# 512 ddr scrap



## ms32462 (Dec 11, 2011)

im looking at 40# of 512 ddr scrap memory little over 500.00 what should i yeild out of this 40# and will i make my money back and maybe a little profit? thanks


----------



## glondor (Dec 11, 2011)

Is it all gold fingers on the ram? If you just do the fingers..... no. If you can ball mill and leach the chips maybe. If you can then strip the solder mask off of the remaining little boards and A/R them ....

At minimum what return would you want for your work? 25%, 50%? 

I can not give yield on total ram recovery. There is info on finger yields here as well as for the ram chips. I do not know of any one who has done bare ram boards for yield testing. 

Can you recover the PD group if any as well as the silver. 

I have never figured out the validity of the pricing for ram. I believe there must be more to it to justify the price. I have heard stories that it is mostly broken down and the chips reused in consumer goods but I don't know for sure. 

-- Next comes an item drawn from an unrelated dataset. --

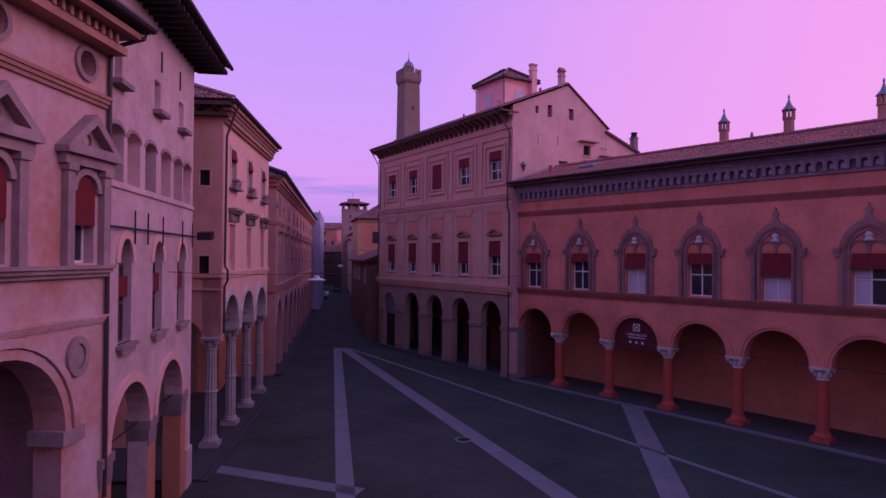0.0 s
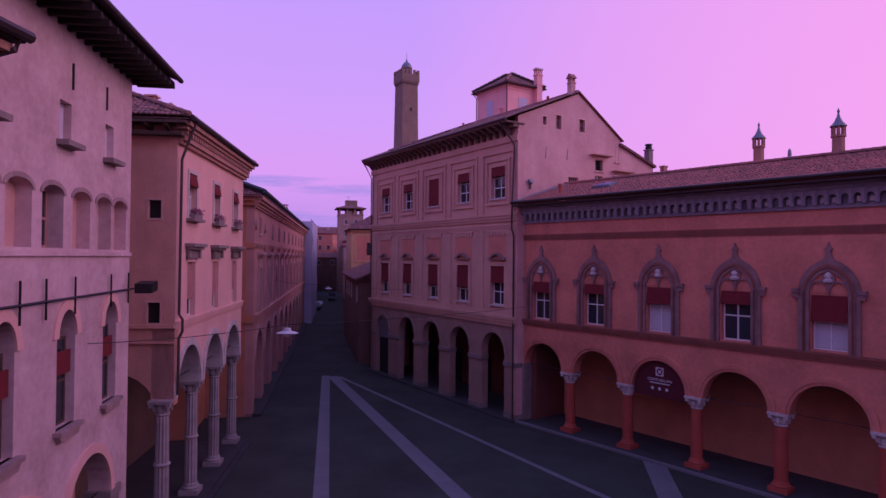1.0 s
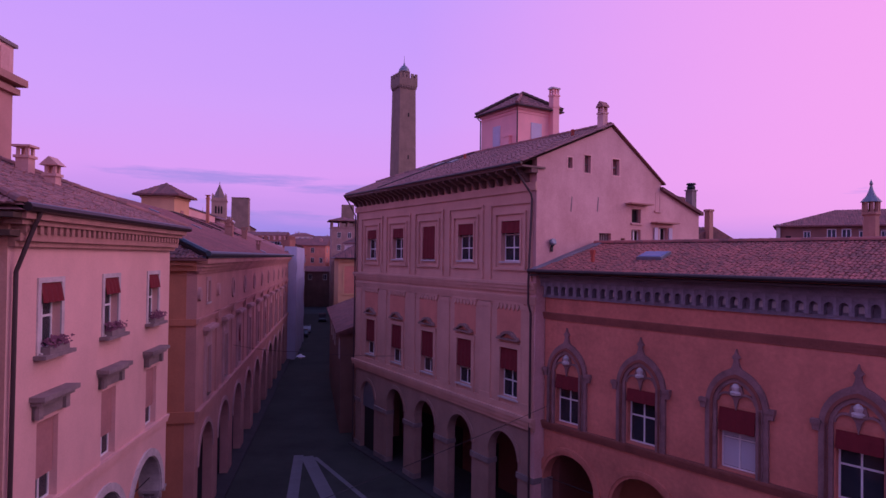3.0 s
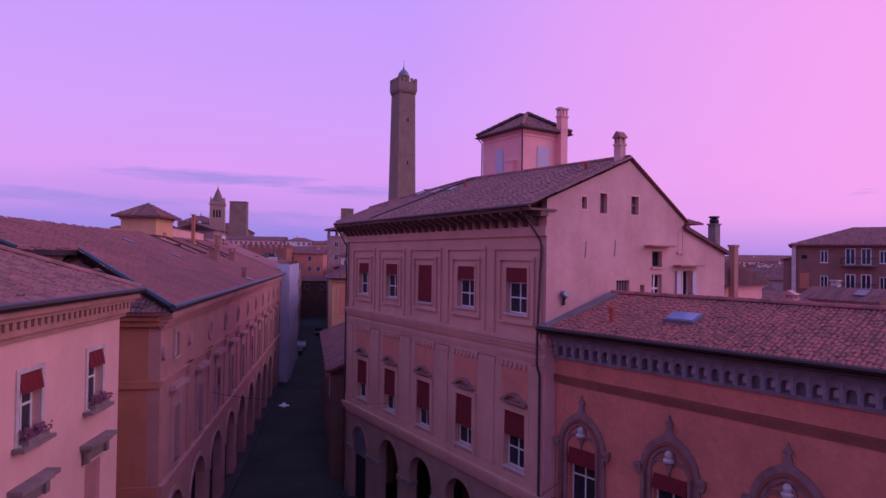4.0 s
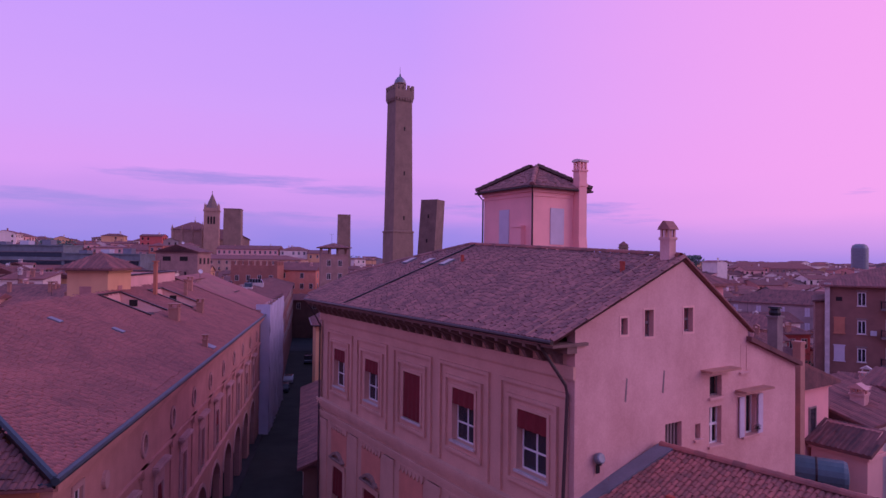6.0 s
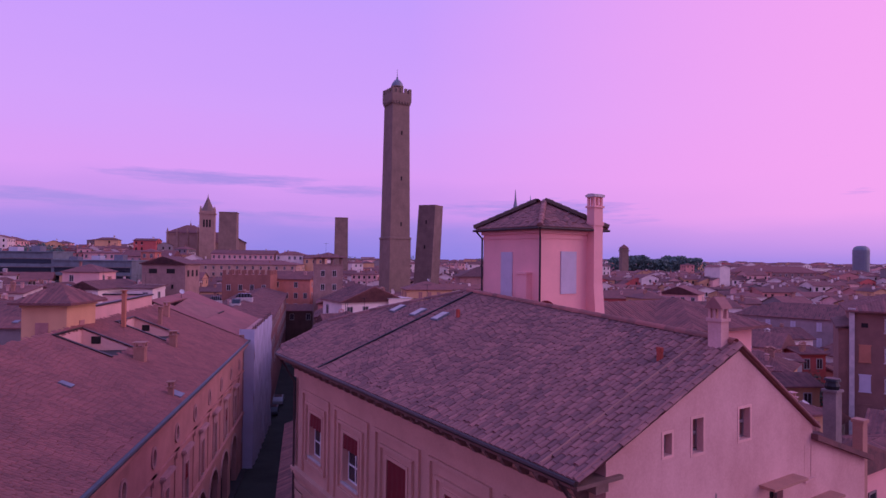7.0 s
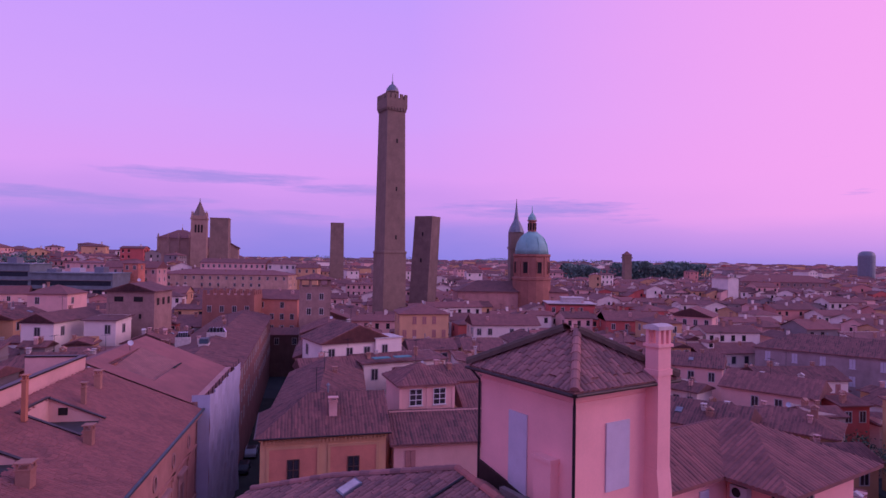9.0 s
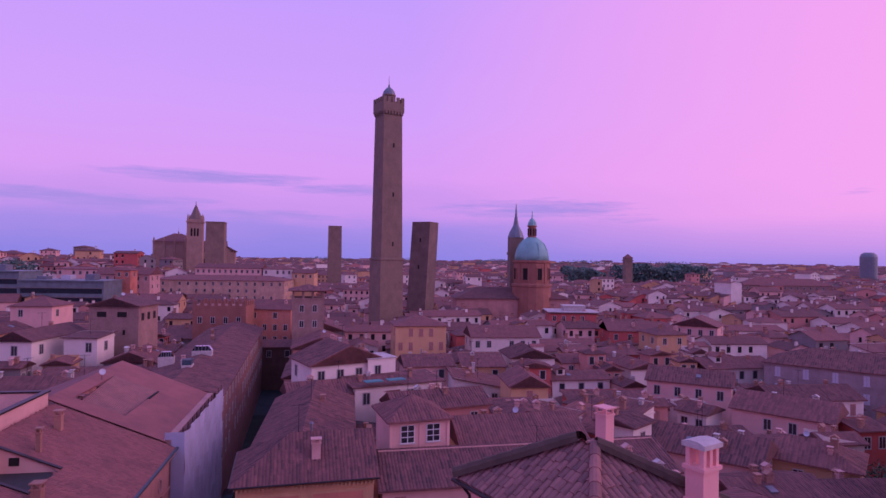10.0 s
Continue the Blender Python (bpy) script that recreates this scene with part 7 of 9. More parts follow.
# hip-roofed pink wings behind the palazzo
PW = pal.matrix_world
wing = house(0, 0, 7.7, 6.8, 21.9, 0, "hip", 1.7, M_ALT, "pink plaster wing with a low brown hip roof", rows=0, chim=0, ribs=0.26, over=0.95, m=PW @ pose(1.7, 22.8, 0))
part("window", B().prism(rect(-0.6, 0.6, 20.75, 21.4), -0.05, 0.02, [rect(-0.5 + 0.35 * i, -0.25 + 0.35 * i, 20.85, 21.3) for i in range(3)]).box(-0.5, 0.5, -0.02, 0.02, 20.85, 21.3, 1), [M_STONE, M_GLASS], wing, at=pose(7.7, 2.2, 0, 0, 0, 90))
drainpipe(wing, [(7.6, -0.7, 21.8), (7.6, -0.12, 21.1), (7.6, -0.12, 15.0)], 0.05, M_METAL)
wing = house(0, 0, 4.8, 13.0, 21.9, 0, "gable", 1.5, M_ALT, "pink plaster wing with a brown tiled roof", rows=0, chim=0, ribs=0.26, cross=True, m=PW @ pose(2.0, 13.2, 0))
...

Is there no market for 512 ddr scrap for reuse? I see new 512 ddr still goes for $23-25$ per stick at retailers. Just some ideas and options. Hope others will chime in. Patnor and arthur kirski are the resident chip gurus at this time.


----------



## ms32462 (Dec 11, 2011)

yes all gold fingers


----------



## glondor (Dec 11, 2011)

If you can answer the other 5 questions in my post you could get a very good answer to your question :wink:


----------



## Photobacterium (Dec 12, 2011)

ms32462 said:


> im looking at 40# of 512 ddr scrap memory little over 500.00 what should i yeild out of this 40# and will i make my money back and maybe a little profit? thanks



if you have a good market for the memory chips - maybe.

$500 will buy a 1/4 ounce eagle with a 1 ounce silver Eagle thrown in.

7 3/4 grams of gold from the fingers from 40# of scrap - i doubt it.

Lazer Steve got 1 gram of gold for every 200 grams of gold fingers cut off from ISA cards, which were made in the '80's & '90's.

but engineering call-outs for gold-plating generally got thinner for computer parts, in the '00's.

if your parts had ISA-card yield, and you match Steve's recovery #'s, you would need 1550 grams of cut-off fingers from the DDR memory.

3+ kg, 3.6 pounds-ish.


10% of memory module weight as fingers - probably not. definitely not if the memory modules have heat sinks or something else that goes into the 40#.


since we're on the subject of computer memory markets - anybody got any recommendations on that front ?


----------



## gold4mike (Dec 13, 2011)

I've never found a better market for reselling them than eBay. It's a pain in the butt dealing with them sometimes and they keep finding ways to make us pay more money but there is nothing like the exposure you get from listing there.

I just scrapped out a pallet of servers this week and have 36 sticks of 1 Gig PC2/400 MHz and a few other sticks I'll be listing on eBay soon. 

I figure each edge finger I cut off a card is worth roughly $0.33 and RAM fingers are smaller so, anytime I can get $1.00 or more from selling cards or RAM, I hesitate to cut them.


----------



## glorycloud (Dec 13, 2011)

There are less waste chemicals and toxic fumes produced from selling
than from gold recovery in this instance and more profit too it appears. :lol:


----------